IN Brief:
- CEFC will commit up to A$22m to support Zenobē’s acquisition of up to 148 battery electric trucks.
- The Foton T5 vehicles will be leased to Woolworths for last-mile grocery delivery.
- The rollout is scheduled for completion during 2027 and will cover New South Wales, Victoria, Queensland, Western Australia, and South Australia.
Clean Energy Finance Corporation will commit up to A$22m to support a large-scale deployment of battery electric trucks for Woolworths grocery deliveries in Australia.
The investment will help Zenobē Australia acquire up to 148 battery electric trucks for low-emission grocery delivery. The Foton T5 vehicles will be leased to Woolworths for last-mile operations across New South Wales and Victoria, with additional deployment planned in Queensland, Western Australia, and South Australia. The full rollout is expected to be completed during 2027.

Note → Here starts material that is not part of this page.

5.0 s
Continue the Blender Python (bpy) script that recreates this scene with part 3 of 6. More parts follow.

Under the leasing model, Zenobē will retain ownership of the trucks, allowing Woolworths to deploy the vehicles during the lease term without taking on end-of-life risk. The lease package includes maintenance, warranties, and upgrades, creating a bundled operating structure around vehicle availability rather than a conventional truck purchase.

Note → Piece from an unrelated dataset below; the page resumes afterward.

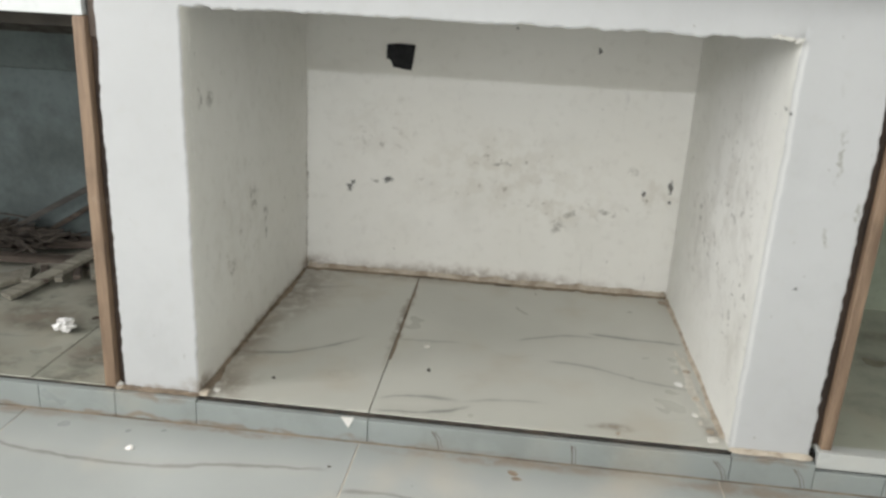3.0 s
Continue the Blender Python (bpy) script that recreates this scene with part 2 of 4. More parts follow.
def granite(name, dusty):
    """Black speckled granite; the upper side carries a layer of cement dust."""
    n = Nodes(name)
    cell = n.add("ShaderNodeTexVoronoi")
    cell.inputs["Scale"].default_value = 480
    n.put(cell.inputs["Vector"], n.place)
    fleck = n.span(cell.outputs["Color"], 0.55, 0.95)
    colour = n.mix(n.math("MULTIPLY", fleck, n.noise(120, 3)), (0.003, 0.004, 0.0055), (0.030, 0.044, 0.054))
    chalk = n.span(n.noise(28, 5, 0.65), 0.62, 0.78)
    colour = n.mix(n.math("MULTIPLY", chalk, 0.06), colour, (0.35, 0.38, 0.38))
    rough = n.span(n.noise(60, 3), 0.3, 0.7, 0.1, 0.24)
    n.bsdf.inputs["Specular Tint"].default_value = (0.72, 0.93, 1.0, 1)
    n.bsdf.inputs["Specular IOR Level"].default_value = 0.35 if dusty else 0.17
    if dusty:
        cover = n.span(n.noise(7, 6, 0.65), 0.2, 0.5, 0.72, 0.97)
        tone = n.mix(n.noise(16, 5), (0.80, 0.74, 0.68), (0.64, 0.58, 0.52))
        colour = n.mix(cover, colour, tone)
        rough = n.span(cover, 0.7, 1.0, 0.35, 0.75)
        n.bump(n.noise(60, 5), 0.3, 0.002)
    return n.done(colour, rough)


def clear(name, tint, body, see, rough=0.08, dents=0.0, glow=0.5):
    """Thin plastic: partly seen through, partly milky."""
    n = Nodes(name)
    t = n.add("ShaderNodeBsdfTransparent")
    n.put(t.inputs[0], tint)
    s = n.add("ShaderNodeBsdfTranslucent")
    n.put(s.inputs[0], body)
    d = n.add("ShaderNodeMixShader")
    cloud = n.span(n.noise(14, 4), 0.3, 0.7, -0.06, 0.06)
    n.done(body, rough)
    if dents:
        n.bump(n.noise(70, 3), dents, 0.004)
    n.bsdf.inputs["Specular IOR Level"].default_value = 0.6
    d.inputs[0].default_value = glow
    n.tree.links.new(n.bsdf.outputs[0], d.inputs[1])
    n.tree.links.new(s.outputs[0], d.inputs[2])
    e = n.add("ShaderNodeMixShader")
    n.put(e.inputs[0], n.math("ADD", cloud, see, True))
    n.tree.links.new(d.outputs[0], e.inputs[1])
    n.tree.links.new(t.outputs[0], e.inputs[2])
    g = n.add("ShaderNodeBsdfGlossy")
    g.inputs["Roughness"].default_value = rough
    if dents:
        n.tree.links.new(n.bsdf.inputs["Normal"].links[0].from_socket, g.inputs["Normal"])
    f = n.add("ShaderNodeFresnel")
    f.inputs["IOR"].default_value = 1.2
    h = n.add("ShaderNodeMixShader")
    n.tree.links.new(f.outputs[0], h.inputs[0])
    n.tree.links.new(e.outputs[0], h.inputs[1])
    n.tree.links.new(g.outputs[0], h.inputs[2])
    n.tree.links.new(h.outputs[0], n.out.inputs[0])
    return n.mat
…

CEFC’s investment builds on earlier support for battery electric truck deployment with Zenobē and is focused on vehicle acquisition and leasing. Last-mile delivery is one of the more practical early segments for freight electrification because routes are usually predictable, vehicles can return to depot for charging, and utilisation profiles are easier to model than in long-haul freight.
Battery electric truck adoption in Australia remains low compared with passenger EV uptake. Of the 12,003 trucks and heavy vans sold in Australia in 2026 to date, only 0.9% were electric. Transport accounts for up to 23% of Australia’s national emissions, while road transport is projected to make up 83% of all transport emissions by 2035.
Julia Hinwood, Head of Infrastructure at CEFC, said the investment was intended to help bring battery electric trucks closer to price parity with diesel vehicles by supporting uptake and real-world operating data. Gareth Ridge, Country Director, Australia and New Zealand at Zenobē, said the project showed large-scale zero-emissions logistics was commercially viable and operationally proven.
The scale of the Woolworths deployment gives the market a more substantial operating reference than small fleet trials. A fleet of up to 148 vehicles can generate evidence on performance, downtime, charging cycles, battery degradation, driver acceptance, maintenance requirements, and route economics. Those data points will be critical as more operators move from demonstration vehicles into normal distribution schedules.
Residual value remains one of the harder questions in electric freight. Operators need confidence around battery life, replacement costs, maintenance profiles, resale values, and useful operating life before committing capital at scale. Leasing models can reduce that uncertainty for fleet users, although financiers and asset owners still need robust evidence that the vehicles can perform consistently in daily service.
Australian logistics decarbonisation is also moving beyond vehicle procurement. Climate resilience at port level, emissions data at booking level, and fleet transition are starting to sit in the same operational conversation. GeelongPort’s climate resilience work and booking-level Scope 3 freight data both show how emissions reduction is being pulled into infrastructure planning and transport decision-making rather than held at corporate reporting level.
Retail grocery delivery offers a strong early use case because network design can support depot charging and predictable mileage. Vehicles return to known locations, delivery windows are structured, and operators can plan charging around shift patterns. Those advantages do not remove constraints around grid capacity, charger installation, battery performance under load, maintenance capability, or peak-season route pressure.
The finance structure is also part of the shift. Instead of asking transport users to buy unfamiliar assets outright, the lease wraps capital cost, maintenance, warranty support, and upgrade risk into a service-led arrangement. That could make electrification more accessible for operators that want lower-emission vehicles but cannot absorb uncertainty around technology life cycles.
Australia’s road freight sector is operationally diverse, with metropolitan grocery delivery, regional linehaul, construction logistics, mining support, refrigerated freight, and parcel networks all requiring different range, payload, charging, and duty-cycle assumptions. The Woolworths rollout does not resolve every segment, but it gives the market a larger real-world reference point in one of the most practical early categories.
As larger retail and logistics fleets move beyond pilots, the test will be repeatability. Electric trucks need to be financed, charged, maintained, scheduled, and redeployed without weakening service levels. The CEFC-Zenobē-Woolworths model puts that question into a larger daily operating environment.